The most urgent and important task for left greens in Australia in this regard is to challenge an argument used by Australians for an Ecologically Sustainable Population, Australians Against Further Immigration, the Australian Conservation Foundation, the Australian Democrats and many leaders of the Labor Party, among others. This is the claim that immigrants specifically, and the majority of Australians more generally, are the cause of the environmental crisis because their consumption causes environmental destruction.
It is no coincidence that this argument is being advocated with more confidence today when Pauline Hanson, the Coalition and the bosses' media are attacking people of colour and immigrants. Far from being a "straw man", as Friel asserts, racism is inherent in blaming immigration (and therefore migrants) for environmental destruction in a context where the overwhelming majority of people wanting to migrate to Australia are people of colour.
To deny those people the basic human right to live wherever they want, and in particular to deny them entry to "our country" and a better standard of living, is racist, regardless of the intent.
Friel asserts that people's consumption is the principle cause of environmental destruction. On these grounds he argues for de-population and therefore lower immigration levels in Australia.
The logic of his argument is that production and the ecological damage it causes (waste accumulation, pollution, soil and water depletion, etc) are driven by consumption. Yet Friel also concedes that the opposite is true, that "it is the profit motive that is the driving force of all production", not the population's needs or wants.
People's consumption patterns are determined by what, how and in what form commodities are produced. The majority of people neither need nor want dozens of types of toothpaste or clothes detergent to choose from, for example. Nor do they need or particularly want to spend their hard-earned money on petrol to run cars when solar powered cars or good public transport are viable alternatives.
If the methods and output of production genuinely reflected the needs and desires of the majority of people rather than those of a tiny minority whose only interest is profits, the sun, wind and tides could be harnessed to meet most if not all of our energy requirements; industrial pollution could be massively reduced; and we can only guess at the potential for reducing the human waste steam, recycling almost every product and returning to the ecosystem much of what is extracted from it.

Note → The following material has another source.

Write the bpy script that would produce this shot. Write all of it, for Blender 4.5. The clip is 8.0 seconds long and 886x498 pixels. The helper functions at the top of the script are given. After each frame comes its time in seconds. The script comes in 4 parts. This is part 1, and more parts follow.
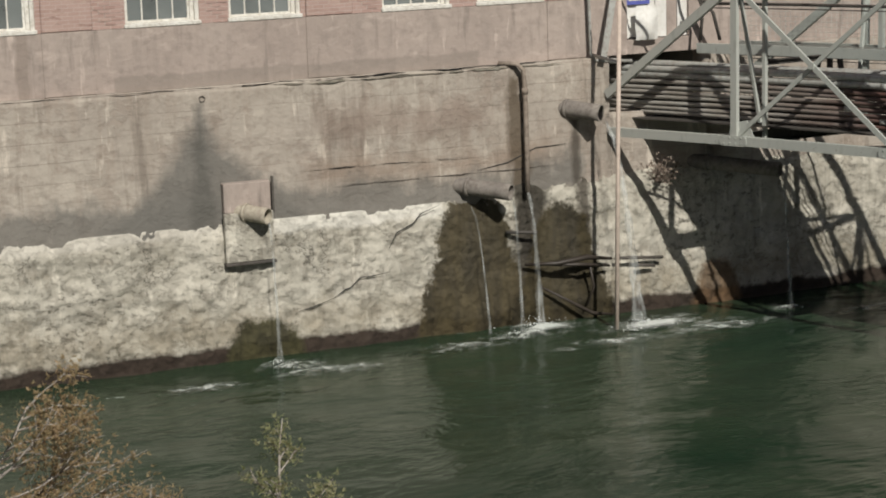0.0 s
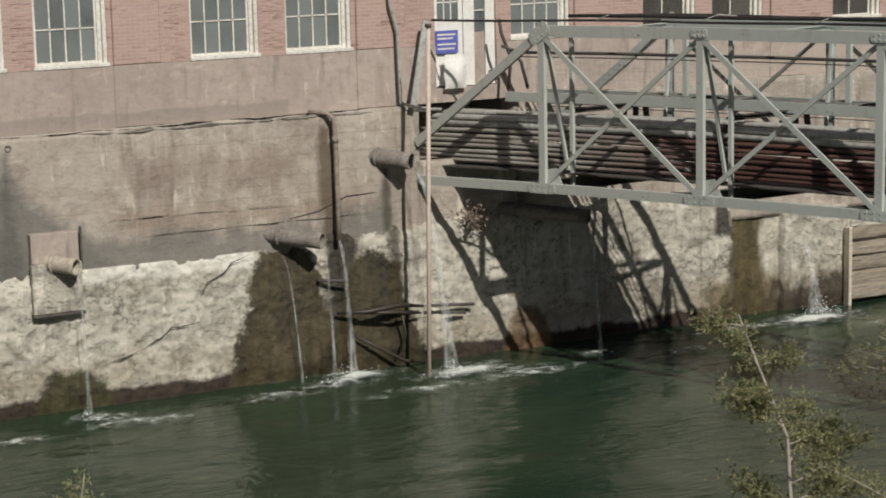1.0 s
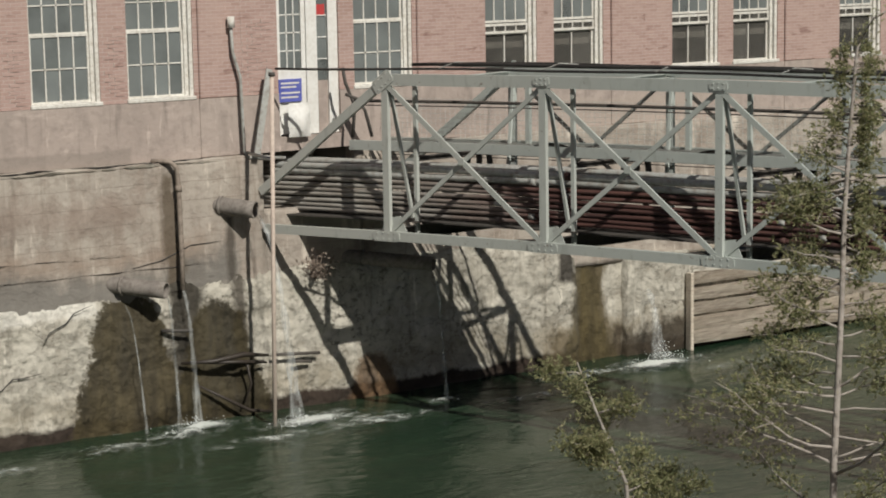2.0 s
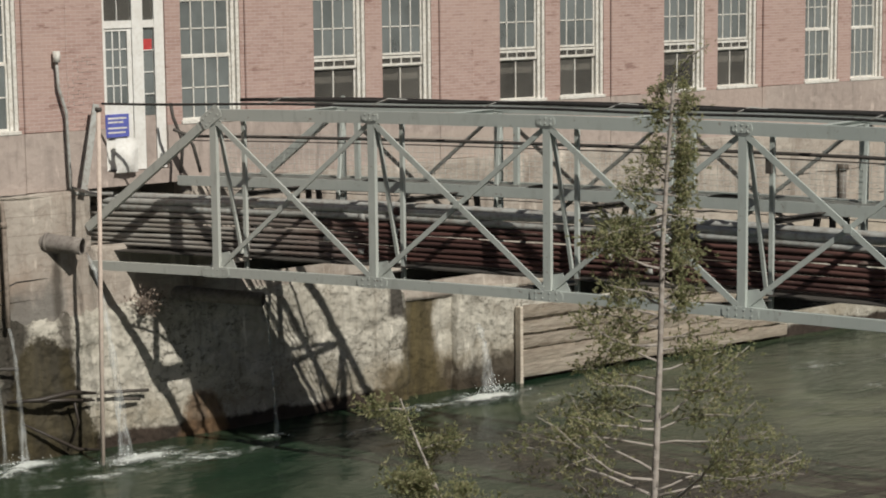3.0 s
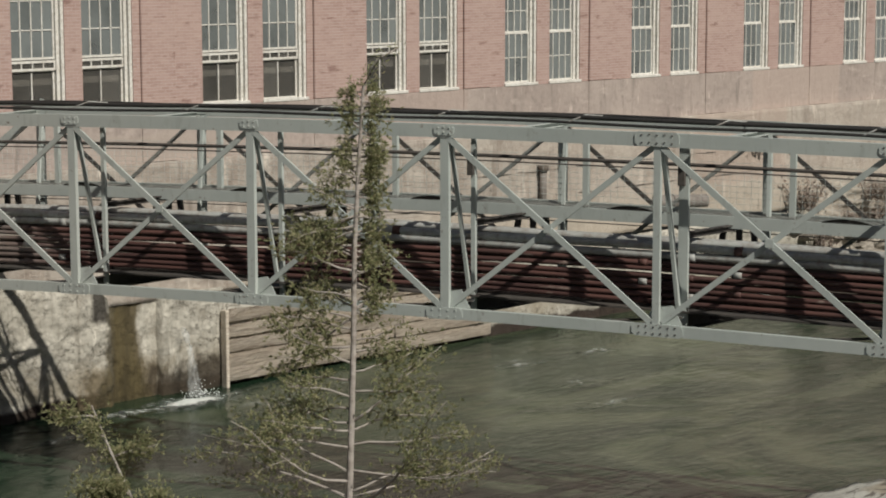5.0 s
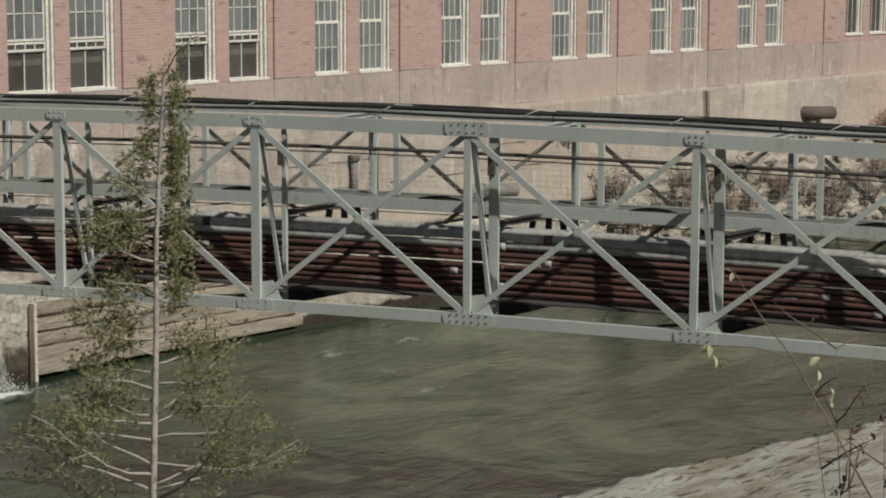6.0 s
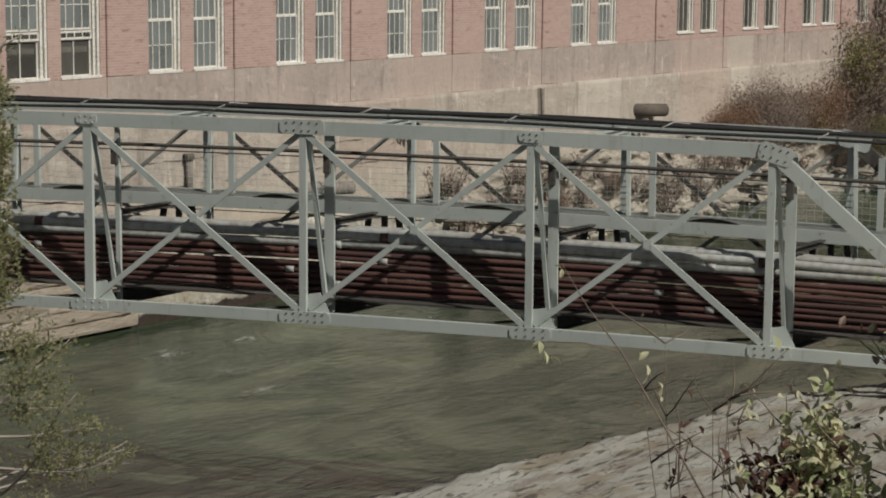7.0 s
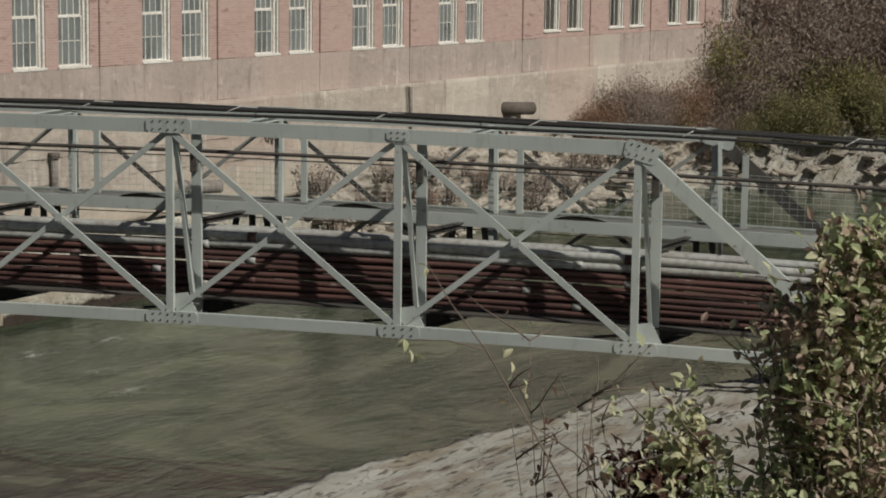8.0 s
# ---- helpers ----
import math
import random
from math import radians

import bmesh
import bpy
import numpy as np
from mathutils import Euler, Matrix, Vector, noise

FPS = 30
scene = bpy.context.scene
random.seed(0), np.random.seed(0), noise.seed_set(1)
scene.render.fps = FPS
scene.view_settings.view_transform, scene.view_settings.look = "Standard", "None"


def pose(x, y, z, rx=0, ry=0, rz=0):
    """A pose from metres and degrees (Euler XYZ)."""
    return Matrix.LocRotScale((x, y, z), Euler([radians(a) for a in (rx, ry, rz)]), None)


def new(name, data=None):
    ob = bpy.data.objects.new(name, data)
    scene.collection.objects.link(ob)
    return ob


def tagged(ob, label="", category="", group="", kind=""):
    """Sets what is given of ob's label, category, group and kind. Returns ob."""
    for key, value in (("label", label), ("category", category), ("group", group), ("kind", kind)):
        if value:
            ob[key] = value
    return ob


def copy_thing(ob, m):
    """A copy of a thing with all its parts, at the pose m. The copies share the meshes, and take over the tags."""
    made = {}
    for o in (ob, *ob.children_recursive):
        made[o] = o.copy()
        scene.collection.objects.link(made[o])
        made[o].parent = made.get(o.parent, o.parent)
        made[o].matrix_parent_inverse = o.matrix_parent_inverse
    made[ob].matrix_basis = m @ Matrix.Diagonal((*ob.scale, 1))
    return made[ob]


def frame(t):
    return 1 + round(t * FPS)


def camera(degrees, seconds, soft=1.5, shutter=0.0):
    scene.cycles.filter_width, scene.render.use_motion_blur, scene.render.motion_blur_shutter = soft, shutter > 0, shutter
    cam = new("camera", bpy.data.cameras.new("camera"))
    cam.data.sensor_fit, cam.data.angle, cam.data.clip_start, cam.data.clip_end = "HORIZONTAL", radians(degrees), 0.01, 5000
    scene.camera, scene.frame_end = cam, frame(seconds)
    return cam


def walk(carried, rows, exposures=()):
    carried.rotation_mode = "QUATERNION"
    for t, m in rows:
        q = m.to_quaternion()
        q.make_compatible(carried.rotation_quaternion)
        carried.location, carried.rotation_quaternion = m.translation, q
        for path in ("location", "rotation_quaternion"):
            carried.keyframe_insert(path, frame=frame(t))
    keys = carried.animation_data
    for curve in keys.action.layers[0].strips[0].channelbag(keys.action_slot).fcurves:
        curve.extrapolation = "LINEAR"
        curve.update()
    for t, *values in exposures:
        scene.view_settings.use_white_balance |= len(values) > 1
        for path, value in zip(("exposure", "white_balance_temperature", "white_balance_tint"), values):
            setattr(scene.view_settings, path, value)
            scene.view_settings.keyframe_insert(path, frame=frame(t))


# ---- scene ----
# A long lens on a tripod, panned to the right; the eye sits a little ahead of the pivot.
cam = camera(23.93, 8.0, soft=1.9)
PATH = [
    (0.0, pose(0.092, -38.211, 9.981, 78.593, 1.672, -22.337)),
    (0.5, pose(0.102, -38.215, 9.983, 79.113, 1.437, -24.805)),
    (1.0, pose(0.113, -38.220, 9.986, 79.781, 1.237, -27.479)),
    (1.5, pose(0.122, -38.224, 9.989, 80.467, 1.047, -29.716)),
    (1.7, pose(0.124, -38.225, 9.990, 80.700, 1.045, -30.466)),
    (2.8, pose(0.143, -38.236, 9.994, 81.787, 0.597, -35.439)),
    (3.0, pose(0.146, -38.239, 9.995, 81.902, 0.597, -36.343)),
    (3.5, pose(0.154, -38.244, 9.995, 81.906, 0.460, -38.465)),
    (4.0, pose(0.160, -38.249, 9.995, 81.940, 0.338, -40.337)),
    (4.5, pose(0.166, -38.255, 9.995, 81.922, 0.236, -42.278)),
    (4.7, pose(0.169, -38.257, 9.995, 81.932, 0.190, -43.049)),
    (5.8, pose(0.185, -38.274, 9.994, 81.734, -0.152, -48.517)),
    (6.0, pose(0.188, -38.278, 9.994, 81.658, -0.212, -49.519)),
    (6.5, pose(0.195, -38.286, 9.994, 81.635, -0.322, -51.815)),
    (7.0, pose(0.200, -38.293, 9.994, 81.627, -0.474, -53.988)),
    (7.5, pose(0.206, -38.301, 9.993, 81.602, -0.641, -56.172)),
    (8.0, pose(0.209, -38.306, 9.994, 81.619, -0.724, -57.573)),
]
walk(cam, PATH, [(0.0, -0.10), (1.5, -0.12), (3.0, -0.12), (4.5, -0.12), (6.0, -0.21), (8.0, -0.28)])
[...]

Friel laments population growth and advocates less immigration on the grounds that every increase in human habitat decreases that of other life forms. This is a general truth applicable to all species.
The essential point is that humans' impact on other life forms is principally a consequence of the destructive way in which human habitation is currently designed and developed under capitalism. Even if the area inhabited by humans was to decrease over time, unless the remaining population's distribution of wealth, use of natural resources and production and waste disposal methods changed dramatically, the detrimental effects on other species would continue to be immense.

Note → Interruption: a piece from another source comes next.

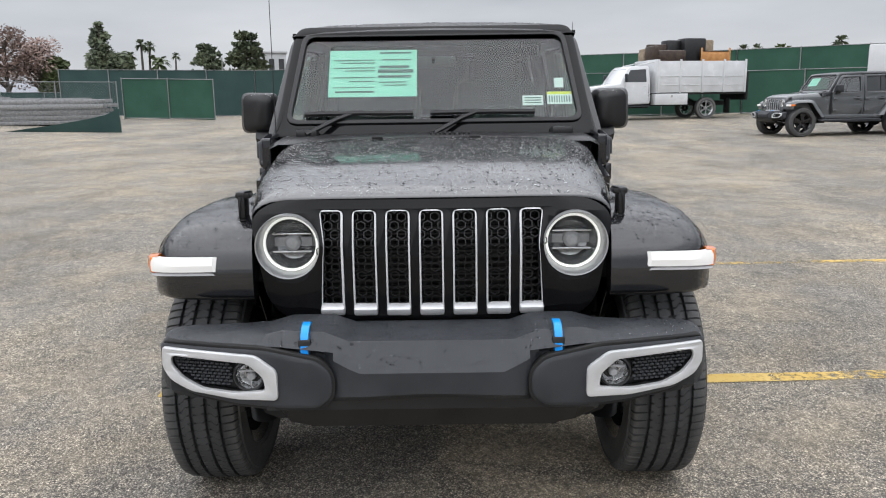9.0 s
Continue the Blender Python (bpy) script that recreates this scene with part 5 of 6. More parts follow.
def build_auto(name, label, category, m, paint, spec, rim_mat, group="parked cars", lit=False):
    """A road car from its side outline: spec holds wheelbase, width, outline, cabin, wheel radius, lamps."""
    car = thing(name, label, category, m, group)
    W, wb, R = spec["width"], spec["base"], spec["wheel"]
    z0 = spec["sill"]
    low = list(spec["outline"])
    bottom = [(spec["tail"], z0)] + arch(wb, R + 0.05, z0) + arch(0, R + 0.05, z0) + [(spec["nose"], z0)]
    h = W / 2

    def shape(p):
        k = interp(p.x, [(spec["nose"], 0.82), (spec["nose"] + 0.35, 0.95), (spec["nose"] + 0.8, 1.0), (spec["tail"] - 0.6, 1.0), (spec["tail"], 0.88)])
        tuck = interp(p.z, [(z0, 0.94), (0.55, 1.0), (0.75, 1.0), (1.1, 0.94)])
        p.y *= k * tuck
        return p
    cuts = [((spec["nose"] + d, 0, 0), (1, 0, 0)) for d in (0.15, 0.35, 0.6, 0.9, 1.3)] + [((spec["tail"] - d, 0, 0), (1, 0, 0)) for d in (0.15, 0.4, 0.7, 1.1)] + [((0, 0, z), (0, 0, 1)) for z in (0.45, 0.55, 0.75, 0.9)]
    part("body", plate([round_poly(low + bottom, 0.05, 3)], W, 0.05, "xz", 0.0, shape, cuts), paint, car)
    part("underbody", box(((spec["tail"] + spec["nose"]) / 2, 0, z0 + 0.08), (spec["tail"] - spec["nose"] - 0.5, W * 0.8, 0.2), 0.03), DARK, car)
    for cx in (0, wb):
        part("wheel_well", box((cx, 0, 0.5), (2 * R + 0.06, W * 0.86, 0.55), 0.05), DARK, car)
    cab = spec["cabin"]
    zb = min(p[1] for p in cab)
    zt = max(p[1] for p in cab)

    def inward(p):
        q = clamp((p.z - zb) / (zt - zb), 0, 1)
        p.y *= 1 - spec.get("tumble", 0.17) * q
        return p
    cw = W - 0.10
    part("cabin", plate([round_poly(cab, 0.07, 4)], cw, 0.04, "xz", 0, inward, [((0, 0, lerp(zb, zt, t)), (0, 0, 1)) for t in (0.3, 0.6, 0.85)]), paint, car)
    for gl in spec["glass"]:
        for s in (-1, 1):
            part("side_window", plate([round_poly(gl, 0.04, 3)], 0.012, 0, "xz", s * (cw / 2 + 0.001), inward, [((0, 0, lerp(zb, zt, t)), (0, 0, 1)) for t in (0.3, 0.6, 0.85)]), TINT, car)
    for nm, (xa, za), (xb, zb2), wa, wb2 in spec["screens"]:
        d = Vector((xb - xa, 0, zb2 - za))
        n = Vector((-d.z, 0, d.x)).normalized() * (-0.055 if d.x > 0 else 0.055)
        if nm == "windscreen":
            n = Vector((-d.z, 0, d.x)).normalized() * 0.03
            n = n if n.x < 0 else -n
        else:
            n = Vector((-d.z, 0, d.x)).normalized() * 0.025
            n = n if n.x > 0 else -n
        A, B = Vector((xa, 0, za)) + n, Vector((xb, 0, zb2)) + n
        ring = lambda o: [(A.x + o.x, -wa / 2, A.z + o.z), (A.x + o.x, wa / 2, A.z + o.z), (B.x + o.x, wb2 / 2, B.z + o.z), (B.x + o.x, -wb2 / 2, B.z + o.z)]
        part(nm, loft([ring(Vector((0, 0, 0))), ring(-n * 1.5)], cyclic=True), TINT if nm != "windscreen" else SCREEN, car)
    for item in spec["front"]:
        nm, c, s, bev, mt = item
        for sy in ((-1, 1) if c[1] else (1,)):
            part(nm, box((c[0], sy * c[1], c[2]), s, bev), mt, car)
    for s in (-1, 1):
        mx, mz = spec["mirror"]
        part("side_mirror", join(box((mx, s * (h + 0.09), mz + 0.05), (0.1, 0.2, 0.15), 0.03), box((mx, s * (h - 0.02), mz), (0.06, 0.14, 0.05), 0.015)), paint if spec.get("mirror_paint", True) else PLASTIC, car)
        for hx, hz in spec["handles"]:
            part("door_handle", box((hx, s * (h + 0.008), hz), (0.16, 0.03, 0.03), 0.01), paint, car)
        for dx in spec["gaps"]:
            part("door_gap", box((dx, s * (h + 0.0005), (z0 + zb) / 2 + 0.06), (0.008, 0.006, zb - z0 - 0.1)), TRIM, car)
    for x in (0, wb):
        for s in (-1, 1):
            build_wheel(car, (x, s * (h - 0.13), R - 0.006), s, rim_mat, False, R=R, style=1)
    return car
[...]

The central issue, however, is one of politics, not "natural" limits. In the end, those who address the environment crisis principally in terms of the "number of people" rather than the social structures within which those people live, must come to terms with the fact that any measure to reduce human population involves conscious decisions about who should live where, in what numbers and under what conditions.
These decisions are already being made — not freely and democratically by the majority of people, but by a tiny wealthy elite. This ruling class and their representatives in government make all the important decisions about what is produced, in what countries, for what purposes and for whom.
In so doing, they have already decided that rapid population growth, almost always a product of poverty and lack of choice for the majority of the world's women, will continue. They have decided that millions of people in the Third World will not even survive and, while most of those who do will live in misery, they will not be allowed to escape their suffering by migrating to the country of their choice.
Capitalism has had to create powerful ideologies to justify these decisions. In the advanced capitalist countries, racism and nationalism serve this purpose by relegating most of the non-white poor in the world to less than human status. Uncompromising support for immigration rights is crucial precisely because it directly challenges these ideas and policies.
National borders have no place in a rational and humane world. Neither does defending them today solve any of the major or immediate environmental problems, such as global warming or ozone destruction.
National chauvinism, which advocates "protecting" Australia against the waiting hordes (whether they be "foreign" armies or immigrants), has been used very effectively by capitalists throughout Australia's history to pit working people against each other.
By keeping us divided into black and white, English speaking and non-English speaking, within and beyond Australia, they have been able to severely weaken the only force which, if united in the desire for a better world and organised to that end, is capable of getting rid of the private profit system and replacing it with a social system based on human equality and choice, and environmentally sustainable production and consumption.
The struggle to make such unity possible is the main struggle for environmentalists in Australia today.